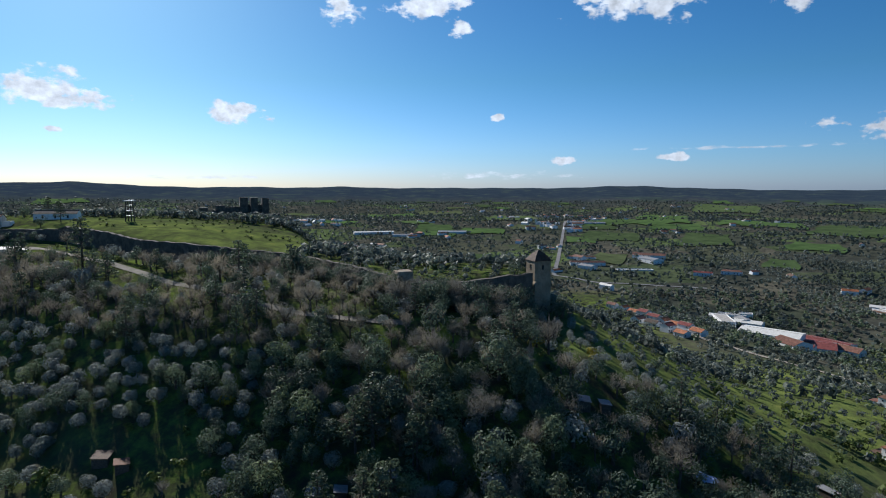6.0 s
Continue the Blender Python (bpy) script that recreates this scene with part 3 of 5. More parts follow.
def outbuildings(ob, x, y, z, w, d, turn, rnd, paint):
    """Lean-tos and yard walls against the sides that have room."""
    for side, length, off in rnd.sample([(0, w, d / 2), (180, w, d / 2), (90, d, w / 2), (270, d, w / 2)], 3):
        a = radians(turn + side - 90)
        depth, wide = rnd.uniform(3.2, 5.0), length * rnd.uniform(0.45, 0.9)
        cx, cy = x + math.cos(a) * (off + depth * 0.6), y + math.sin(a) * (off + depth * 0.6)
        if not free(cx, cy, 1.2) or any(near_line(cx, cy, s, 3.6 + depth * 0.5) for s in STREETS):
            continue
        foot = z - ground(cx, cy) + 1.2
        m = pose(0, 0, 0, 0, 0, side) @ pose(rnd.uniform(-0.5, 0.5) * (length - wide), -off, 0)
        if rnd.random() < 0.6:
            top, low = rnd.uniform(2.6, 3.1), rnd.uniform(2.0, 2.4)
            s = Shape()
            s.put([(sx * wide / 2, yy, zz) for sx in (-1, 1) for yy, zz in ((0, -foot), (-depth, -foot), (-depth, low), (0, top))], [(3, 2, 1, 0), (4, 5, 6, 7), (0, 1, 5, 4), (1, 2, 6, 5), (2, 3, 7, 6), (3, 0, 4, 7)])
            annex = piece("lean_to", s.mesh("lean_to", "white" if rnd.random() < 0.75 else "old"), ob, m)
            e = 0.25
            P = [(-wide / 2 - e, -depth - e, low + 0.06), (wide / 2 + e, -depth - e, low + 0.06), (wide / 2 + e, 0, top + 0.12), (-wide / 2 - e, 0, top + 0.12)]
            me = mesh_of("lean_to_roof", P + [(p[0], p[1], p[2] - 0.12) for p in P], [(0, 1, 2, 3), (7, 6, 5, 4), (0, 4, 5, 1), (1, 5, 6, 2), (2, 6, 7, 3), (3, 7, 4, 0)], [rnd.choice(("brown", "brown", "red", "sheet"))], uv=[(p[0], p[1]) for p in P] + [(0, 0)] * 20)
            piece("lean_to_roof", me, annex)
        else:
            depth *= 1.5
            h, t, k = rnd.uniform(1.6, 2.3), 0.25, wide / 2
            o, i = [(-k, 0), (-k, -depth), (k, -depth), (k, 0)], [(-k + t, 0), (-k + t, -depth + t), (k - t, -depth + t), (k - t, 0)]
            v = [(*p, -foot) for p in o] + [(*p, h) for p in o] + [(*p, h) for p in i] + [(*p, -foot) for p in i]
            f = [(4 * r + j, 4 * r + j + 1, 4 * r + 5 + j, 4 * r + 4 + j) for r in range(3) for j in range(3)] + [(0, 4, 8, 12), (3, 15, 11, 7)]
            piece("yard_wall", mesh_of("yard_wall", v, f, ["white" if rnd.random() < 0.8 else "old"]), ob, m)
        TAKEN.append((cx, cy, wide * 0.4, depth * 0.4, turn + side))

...

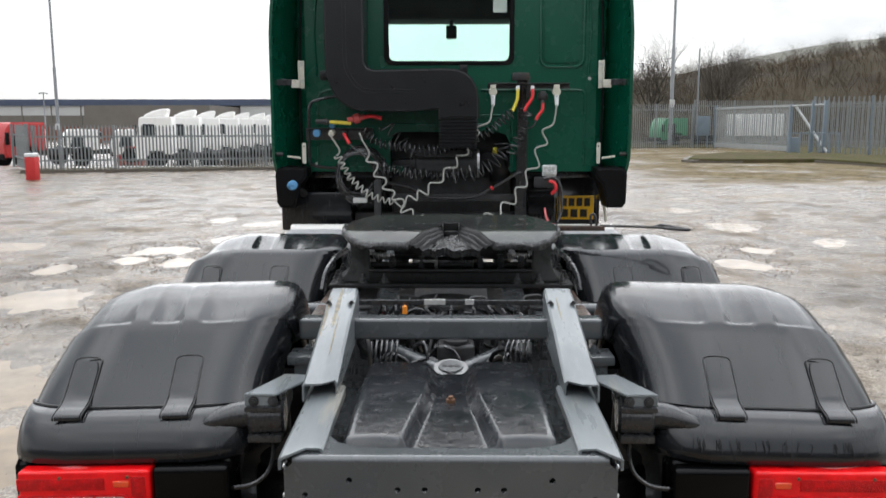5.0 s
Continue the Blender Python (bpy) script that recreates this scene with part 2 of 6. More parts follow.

* * *

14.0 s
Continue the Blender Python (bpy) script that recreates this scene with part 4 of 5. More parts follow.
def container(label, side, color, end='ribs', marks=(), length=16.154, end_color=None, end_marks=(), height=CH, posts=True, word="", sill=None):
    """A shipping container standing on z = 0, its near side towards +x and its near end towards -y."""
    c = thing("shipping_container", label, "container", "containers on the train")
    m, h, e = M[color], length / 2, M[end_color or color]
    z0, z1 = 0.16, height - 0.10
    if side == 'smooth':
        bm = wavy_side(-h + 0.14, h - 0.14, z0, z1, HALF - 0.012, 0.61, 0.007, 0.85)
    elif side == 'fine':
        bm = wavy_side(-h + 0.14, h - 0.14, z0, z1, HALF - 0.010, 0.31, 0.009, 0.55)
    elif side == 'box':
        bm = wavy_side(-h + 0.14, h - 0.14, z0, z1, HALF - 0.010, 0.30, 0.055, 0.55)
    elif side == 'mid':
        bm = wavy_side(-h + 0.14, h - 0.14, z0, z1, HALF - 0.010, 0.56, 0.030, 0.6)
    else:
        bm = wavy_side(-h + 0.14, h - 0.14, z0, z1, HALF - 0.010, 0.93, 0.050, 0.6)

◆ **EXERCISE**
What is the number of lines in the records that contain "follow"? Give that number only.

◆ **TASK ANSWER**
3